Un retour à une forme plus maîtrisée
Dépouillant ses scènes de tout superflu avec une énergie très proche dans l’esprit de la série B, le cinéaste livre un thriller glaçant, esthétiquement magnifique, profitant du travail d’orfèvre du chef opérateur Nicholai Brüel, qui impose ici une patte presque poétique dans un style presque hybride entre le réalisme cru de Gomorra et les identités plus colorées de Reality ou Tale of Tales. Peut-être le film cannois de Garrone le plus modeste dans ses intentions narratives, Dogman est son plus abouti sur le plan formel, celui où son sens du symbolisme parfois un peu lourdingue se fond le mieux dans ses obsessions de violence visuelles.

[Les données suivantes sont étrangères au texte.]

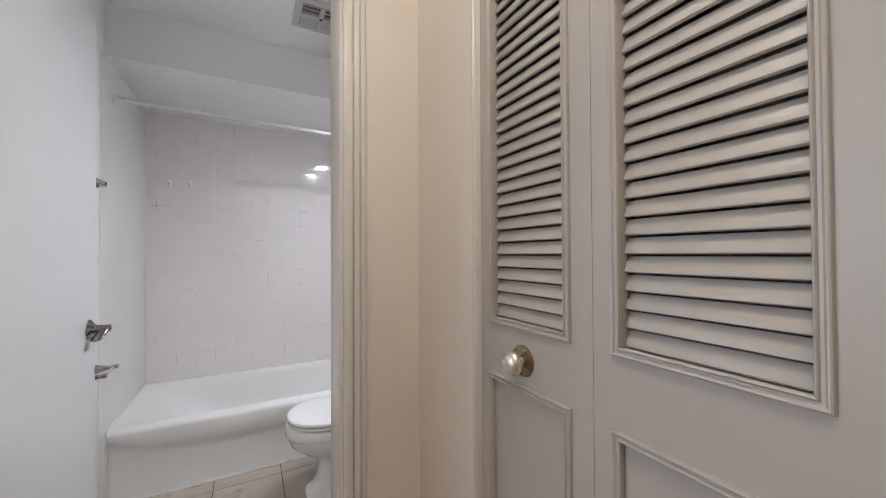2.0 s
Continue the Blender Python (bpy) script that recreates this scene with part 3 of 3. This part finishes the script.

Cinéaste adepte comme quelques-uns de ses contemporains de l’outrance, Matteo Garrone semble ici se ressourcer vers, à défaut de modestie, une forme plus maîtrisée. Cela passe notamment par la direction d’acteurs de son tandem principal, où Edoardo Pesce apporte sa silhouette brute et son mutisme inquiétant au bully Simoncino. Mais ce n’est rien à côté de la révélation Marcello Fonte, aperçu déjà à Cannes dans L’Intrusa à la Quinzaine des Réalisateurs l’an dernier. Sosie rabougri de l’Argentin du PSG Angel di Maria, il porte le personnage qui porte son prénom avec une humanité qui ne plonge jamais dans la mièvrerie misérabiliste. Attendrissant, par moments inquiétant, il forme avec son partenaire à l’écran un duo remarquable, une sorte de Laurel et Hardy version gangsters de pacotille, le réalisateur exploitant à merveille par sa gestion du cadre la différence colossale de gabarit entre les deux hommes. Prix d’interprétation masculine en vue?
Dogman ne restera peut-être pas pour tout le monde le meilleur film de Matteo Garrone (c’est le cas pour l’auteur de ces lignes cela dit) mais il est à coup la proposition la plus efficace de ses œuvres cannoises. Sans afféteries, noir sans être plombant, grinçant sans jamais sombrer dans la misanthropie gratuite, il montre un retour vers ce que le cinéaste italien maîtrise sans doute le mieux : ausculter la violence latente et les pulsions animales qui sommeillent en nous jusqu’à ce qu’elles explosent. Est-ce que ça mérite une Palme ? Seul samedi nous le dira, mais comme Marcello dans un concours canin, une petite place sur le podium serait loin d’être un scandale.
Dogman de Matteo Garrone, avec Marcello Fonte, Edoardo Pesce, Francesco Acquaroli…, en salles à partir du 11 juillet.